Wasim Bari

Personal information
- Born: 22 November 1988 (age 37) Dubai, United Arab Emirates
- Batting: Right-handed
- Bowling: Right-arm medium-fast
- Role: All-rounder

International information
- National side: United Arab Emirates (2006–2013);
- Source: CricketArchive, 6 September 2016

= Wasim Bari (Emirati cricketer) =

Emirati cricketer

Wasim Bari (born 22 November 1988) is an Emirati international cricketer who has represented the United Arab Emirates national team. He is a right-arm pace bowler.

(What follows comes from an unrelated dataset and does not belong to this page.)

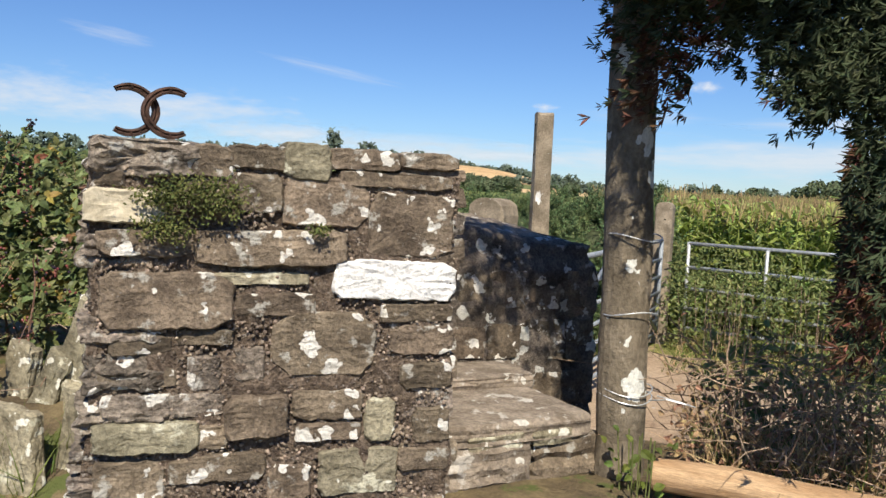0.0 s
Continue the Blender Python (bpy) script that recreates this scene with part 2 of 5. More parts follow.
# ground
M_VERGE = material("verge_earth", (0.10, 0.075, 0.045), (0.22, 0.17, 0.09), 4, 0.95, 0.8, 45, blotch=(0.10, 0.12, 0.035), blotch_scale=5, blotch_at=0.52, bump_dist=0.03)
M_TRACK = material("stony_track", (0.30, 0.21, 0.135), (0.47, 0.35, 0.235), 2.2, 0.95, 0.9, 32, blotch=(0.15, 0.165, 0.045), blotch_scale=1.5, blotch_at=0.60, spots=(0.52, 0.47, 0.40), spot_scale=11, spot_size=0.2, bump_dist=0.025)
M_MEADOW = material("meadow_grass", (0.115, 0.155, 0.028), (0.20, 0.225, 0.055), 0.10, 0.9, 0.6, 1.6, blotch=(0.26, 0.24, 0.075), blotch_scale=0.22, blotch_at=0.56, bump_dist=0.05)
M_NEARMEADOW = material("worn_grass", (0.12, 0.15, 0.03), (0.24, 0.22, 0.07), 0.9, 0.95, 0.8, 22, blotch=(0.40, 0.28, 0.18), blotch_scale=0.9, blotch_at=0.58, bump_dist=0.03)
M_STUBBLE = material("golden_stubble", (0.52, 0.34, 0.16), (0.64, 0.46, 0.24), 0.02, 0.95, 0.3, 0.3, stretch=(1, 1, 1))
M_FARFIELD = material("far_pasture", (0.085, 0.115, 0.035), (0.17, 0.19, 0.065), 0.006, 0.95, 0.0, 0.08)
M_CANOPY = material("maize_canopy", (0.15, 0.16, 0.045), (0.25, 0.23, 0.085), 0.3, 0.95, 0.8, 2.5, bump_dist=0.3)
# blue air haze painted into the ground colour beyond 1900 m
M_HAZE = material("hazed_far_hills", (0.085, 0.12, 0.14), (0.11, 0.15, 0.17), 0.002, 0.95, 0.0, 0.02)


# ---- mesh tools ----
def mesh(name, verts, faces, mats=(), slots=None, smooth=False):
    me = bpy.data.meshes.new(name)
    me.from_pydata([tuple(map(float, v)) for v in verts], [], [tuple(map(int, f)) for f in faces])
    for m in mats if isinstance(mats, (list, tuple)) else (mats,):
        me.materials.append(m)
    if slots is not None:
        me.polygons.foreach_set("material_index", np.asarray(slots, dtype=np.int32))
    if smooth:
        me.polygons.foreach_set("use_smooth", [True] * len(me.polygons))
    me.update()
    return me


def part(name, me, parent, label="", kind=""):
    ob = new(name, me)
    ob.parent = parent
    return tagged(ob, label, kind=kind)


def thing(name, place, label, category, group="", kind="", turn=0.0):
    ob = new(name)
    ob.matrix_basis = pose(*place, 0, 0, turn)
    ob.empty_display_size = 0.1
    return tagged(ob, label, category, group, kind)


def rnd(a, b):
    return random.uniform(a, b)


BOXES = {}


def box_grid(n):
    """Vertices in -1..1 and quads of a cube whose sides are cut n by n."""
    if n in BOXES:
        return BOXES[n]
    seen, verts, faces = {}, [], []

    def vid(p):
        key = tuple(round(c * 1000) for c in p)
        if key not in seen:
            seen[key] = len(verts)
            verts.append(p)
        return seen[key]
    for axis in range(3):
        for s in (-1, 1):
            for i in range(n):
                for j in range(n):
                    quad = []
                    for di, dj in ((0, 0), (1, 0), (1, 1), (0, 1)):
                        a, b = -1 + 2 * (i + di) / n, -1 + 2 * (j + dj) / n
                        p = [0, 0, 0]
                        p[axis], p[(axis + 1) % 3], p[(axis + 2) % 3] = s, a, b
                        quad.append(vid(tuple(p)))
                    faces.append(quad if s > 0 else quad[::-1])
    BOXES[n] = (np.array(verts), faces)
    return BOXES[n]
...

Bari was born in Dubai. Having earlier represented his country at under-15 and under-17 level, he played for the UAE under-19s at the 2005 ACC Under-19 Cup in Nepal and the 2007 ACC Under-19 Elite Cup in Malaysia. His performance at the 2005 tournament included figures of 3/31 against Kuwait and 2/20 against Malaysia, while at the 2007 tournament he top-scored with 45 against Singapore. Bari made his senior debut for the UAE in November 2006, appearing against Nepal in an ACC Premier League match. His first-class debut came the following month, in an ICC Intercontinental Cup match against Namibia. He took a five-wicket haul, 5/130, in Namibia's only innings, but his team lost by an innings and 149 runs. Bari has since made another three Intercontinental Cup appearances, playing against Ireland in 2007 and against Kenya in 2008 and 2011. He also represented the UAE at the 2007 and 2013 ACC Twenty20 Cups.